Do you think it is permissible for your town to pass a law that requires your neighborhood coffee shop to preferentially hire a barista from your town?

Let me quote the parable of Sam and Marvin by the philosopher Michael Huemer to explain why I don't think your reasoning works.

Excerpted from - http://spot.colorado.edu/~huemer/immigration.htm

"Sam coercively prevented Marvin from reaching the local marketplace, on the grounds that doing so was necessary to prevent his daughter from having to pay a higher than normal price for her bread. This action seems unjustified. Would Sam succeed in defending his behavior if he pointed out that, as a father, he has special obligations to his daughter, and that these imply that he must give greater weight to her interests than to the interests of non-family members? Certainly the premise is true—if anything, parents have even stronger and clearer duties to protect the interests of their offspring than a government has to protect its citizens’ interests. But this does not negate the rights of non-family members not to be subjected to harmful coercion. One’s special duties to one’s offspring imply that, if one must choose between giving food to one’s own child and giving food to a non-family member, one should generally give the food to one’s own child. But they do not imply that one may use force to stop non-family members from obtaining food, in order to procure modest economic advantages for one’s own children."

1 comments

> Sort of like, "As a white person, white people are more important to me."?

Not at all. Because being born with skin pigmentation is not the same as building a community together, that shares local resources and markets.

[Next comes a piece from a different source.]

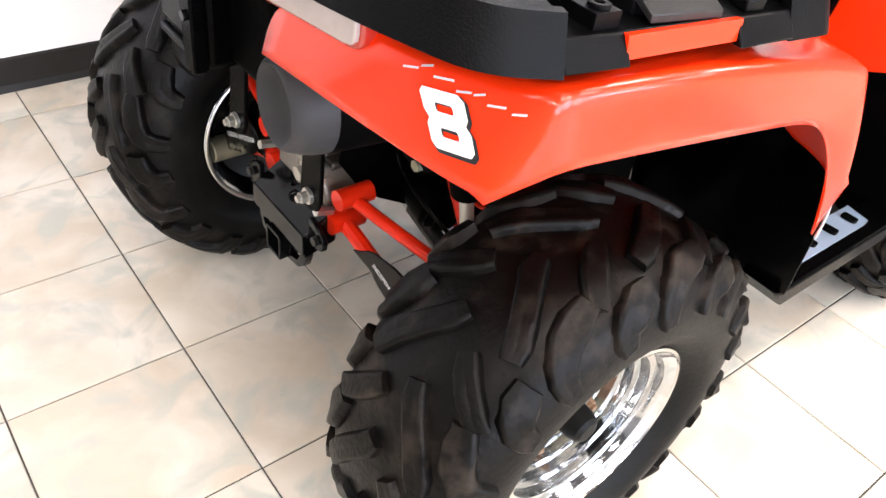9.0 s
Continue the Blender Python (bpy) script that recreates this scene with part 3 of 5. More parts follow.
# rear suspension
for s in (1, -1):
    # upper arm: tube with a gusset out to the knuckle
    bm = tube_bm(soften([V(-0.140, s * 0.118, 0.502), V(-0.118, s * 0.20, 0.489), V(-0.095, s * 0.29, 0.478), V(-0.06, s * 0.375, 0.458)], 0.03), 0.0105, 14)
    add_tube(bm, soften([V(0.03, s * 0.130, 0.600), V(-0.005, s * 0.190, 0.548), V(-0.025, s * 0.270, 0.480), V(-0.05, s * 0.345, 0.462)], 0.03), 0.0105, 14)
    add_cyl(bm, V(-0.165, s * 0.118, 0.504), V(-0.105, s * 0.118, 0.504), 0.017)
    part("upper_arm", bm, RED_STEEL, BIKE, "red tubular upper suspension arm")
    bm = slab_bm([(0.27, 0.474), (0.31, 0.494), (0.385, 0.475), (0.395, 0.43), (0.34, 0.458)], [], 0.05, lambda u, v, d: V(-0.075 + d, s * u, v))
    add_box(bm, (-0.02, -0.015, -0.03), (0.02, 0.015, 0.03), Matrix.Translation(V(-0.06, s * 0.385, 0.447)))
    gus = part("arm_gusset", bm, RED_STEEL, BIKE, bevel=0.004)
    part("bolt", cyl_bm(V(-0.095, s * 0.372, 0.447), V(-0.07, s * 0.372, 0.447), 0.010, None, 6), DARK_CAST, gus)
    # lower arm
    bm = bmesh.new()
    add_tube(bm, [V(-0.140, s * 0.09, 0.447), V(-0.128, s * 0.19, 0.404), V(-0.116, s * 0.28, 0.355), V(-0.104, s * 0.385, 0.302)], 0.0135, 10, 1.1)
    add_tube(bm, [V(0.09, s * 0.10, 0.42), V(0.04, s * 0.22, 0.36), V(-0.05, s * 0.36, 0.31)], 0.014, 10)
    add_cyl(bm, V(-0.165, s * 0.095, 0.443), V(-0.105, s * 0.095, 0.443), 0.019)
    part("lower_arm", bm, RED_STEEL, BIKE, "red lower suspension arm")
    end = cyl_bm(V(-0.16, s * 0.372, 0.304), V(-0.08, s * 0.372, 0.304), 0.026, None, 24)
    part("arm_bushing", end, BRASS, BIKE, "tarnished arm bushing", bevel=0.003)
    # printed guard over the lower arm
    gl = [(0.150, 0.426), (0.170, 0.437), (0.184, 0.447), (0.202, 0.453), (0.244, 0.455), (0.288, 0.447), (0.337, 0.438), (0.367, 0.390), (0.378, 0.335), (0.362, 0.311), (0.324, 0.333), (0.260, 0.366), (0.216, 0.392), (0.203, 0.402), (0.197, 0.412), (0.173, 0.419)]
    inb = 0.0 if s > 0 else 0.013
    guard_x = lambda u: -0.150 + 0.116 * (u - 0.19)
    bm = slab_bm(gl, [], 0.004, lambda u, v, d: V(guard_x(u) + d, s * (u - inb), v))
    gd = part("arm_guard", bm, GLOSS, BIKE, "black arm guard with white printed words", bevel=0.0015)
    ang = math.atan2(0.354 - 0.430, 0.353 - 0.199)
    words = text_bm("INDEPENDENT REAR SUSPENSION", 0.0132, 0.00012, 0.76, spacing=1.02)
    wide = max(v.co.x for v in words.verts) - min(v.co.x for v in words.verts)
    words.transform(Matrix.Diagonal((0.172 / wide, 1, 1, 1)))
    # read from behind the bike: reading direction runs to the right side
    right = V(0.116 * s * math.cos(ang), math.cos(ang), math.sin(ang) * s)
    mid = V(guard_x(0.276), s * (0.276 - inb), 0.389)
    place_bm(words, mid, right, V(-0.116 * math.sin(ang), -math.sin(ang) * s, math.cos(ang)), 0.0012)
    part("printed_words", words, WHITE_INK, gd, "white printed words", smooth=0)
    for q in ((0.262, 0.374), (0.328, 0.341)):
        p = V(guard_x(q[0]) - 0.004, s * (q[0] - inb), q[1])
        part("screw", cyl_bm(p, p + Vector((0.008, 0, 0)), 0.0075, None, 12), BRASS, gd, "brass guard screw")
    # knuckle
    bm = slab_bm([(0.36, 0.25), (0.41, 0.24), (0.43, 0.32), (0.42, 0.46), (0.37, 0.47), (0.375, 0.35)], [], 0.06, lambda u, v, d: V(-0.06 + d, s * u, v))
    part("knuckle", bm, DARK_CAST, BIKE, "dark cast wheel knuckle", bevel=0.006)
    boot = lathe_bm([(0.0, 0.018), (0.001, 0.048), (0.006, 0.058), (0.013, 0.047), (0.021, 0.060), (0.028, 0.049), (0.037, 0.062), (0.045, 0.051), (0.055, 0.065), (0.064, 0.054), (0.076, 0.068), (0.10, 0.064), (0.13, 0.066), (0.14, 0.0)], 28)
    boot.transform(Matrix.Translation(V(-0.02, s * 0.222, 0.395)) @ Vector((0, -s, -0.28)).to_track_quat("Y", "Z").to_matrix().to_4x4())
    part("shaft_boot", boot, RUBBER_PLAIN, BIKE, "ribbed black rubber drive shaft boot", smooth=35)
    part("drive_shaft", tube_bm([V(0.0, s * 0.10, 0.42), V(0.0, s * 0.40, 0.33)], 0.015), DARK_CAST, BIKE)
    # shock absorber with coil spring
    a, b = V(-0.045, s * 0.289, 0.482), V(-0.092, s * 0.306, 0.700)
    sh = part("shock_absorber", cyl_bm(a, a.lerp(b, 0.62), 0.0105, None, 18), ROD, BIKE, "bright shock absorber rod")
    part("shock_body", cyl_bm(a.lerp(b, 0.58), b, 0.024, None, 18), INNER, sh)
    c0, c1 = V(-0.155, s * 0.270, 0.688), V(0.03, s * 0.266, 0.708)
    can = lathe_bm([(0.0, 0.0), (0.001, 0.028), (0.006, 0.036), (0.014, 0.040), (0.178, 0.040), (0.186, 0.0)], 32)
    can.transform(Matrix.Translation(c0) @ (c1 - c0).to_track_quat("Y", "Z").to_matrix().to_4x4())
    part("gas_reservoir", can, INNER, sh, "dark round reservoir beside the shock absorber", smooth=40)
    p = V(-0.157, s * 0.284, 0.668)
    part("bolt", cyl_bm(p, p + Vector((0.012, 0, 0)), 0.0085, None, 6), BRASS, sh, "brass bolt")
    joint = lathe_bm([(0.0, 0.0), (0.0, 0.040), (0.03, 0.044), (0.05, 0.042), (0.056, 0.032), (0.062, 0.038), (0.070, 0.026), (0.076, 0.031), (0.085, 0.016)], 28)
    joint.transform(Matrix.Translation(V(0.02, s * 0.096, 0.452)) @ Vector((0, -s, -0.28)).to_track_quat("Y", "Z").to_matrix().to_4x4())
    part("inner_joint", joint, RUBBER_PLAIN, BIKE, "ribbed black inner drive shaft joint", smooth=35)
    part("bump_stop", cyl_bm(a - (b - a) * 0.02, a.lerp(b, 0.04), 0.024, 0.020, 18), BLACK, sh)
    coil = []
    sa, sb = V(0.075, s * 0.225, 0.475), V(0.06, s * 0.195, 0.80)
    axis = (sb - sa).normalized()
    e1 = axis.orthogonal().normalized()
    e2 = axis.cross(e1)
    for k in range(113):
        t = k / 112
        ang2 = t * 2 * math.pi * 7
        coil.append(sa.lerp(sb, t) + (e1 * math.cos(ang2) + e2 * math.sin(ang2)) * 0.037)
    part("coil_spring", tube_bm(coil, 0.0062, 8), RED_STEEL, sh, "red coil spring")
    part("spring_seat", cyl_bm(sa - axis * 0.014, sa, 0.045, None, 24), DARK_CAST, sh)
    # stabiliser strap from frame to tail
    st = [(-0.028, 0.0), (-0.020, -0.018), (0.0, -0.026), (0.020, -0.018), (0.028, 0.0), (0.024, 0.10), (0.016, 0.17), (0.016, 0.29), (-0.016, 0.29), (-0.018, 0.17), (-0.026, 0.10)]
    bm = slab_bm(st, [], 0.007, lambda u, v, d: V(-0.212 + d + v * 0.06, s * 0.117 + u - s * v * 0.02, 0.532 + v))
    sp = part("frame_strap", bm, BLACK, BIKE, "black painted steel strap with a plated bolt", bevel=0.002)
    p = V(-0.214, s * 0.117, 0.532)
    bm = cyl_bm(p + Vector((0.002, 0, 0)), p - Vector((0.004, 0, 0)), 0.013, None, 18)
    add_cyl(bm, p - Vector((0.003, 0, 0)), p - Vector((0.014, 0, 0)), 0.0095, None, 6)
    add_cyl(bm, p - Vector((0.013, 0, 0)), p - Vector((0.020, 0, 0)), 0.0055, None, 10)
    part("bolt", bm, STEEL, sp, "plated hexagon bolt")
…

Your view seems to be that some communities are allowed to prevent outsiders from working in the jurisdiction of those communities in order to accrue modest economic advantages for community members. It seems like communities that share local resources and markets do have this property and communities that share skin pigmentation do not.

Why?

Typically people belong to multiple communities, say family, city, state, world. What kinds of actions are permissible in order to secure modest economic advantages to each of the these communities? What if there is a dispute between the various jurisdictions. What if the "world community" votes overwhelmingly in favor of open borders? What if a NYC block (which is certainly a community that shares local resources and markets) votes to ban black people from living/working there? Why is this wrong but the American community banning Indians from working in America not?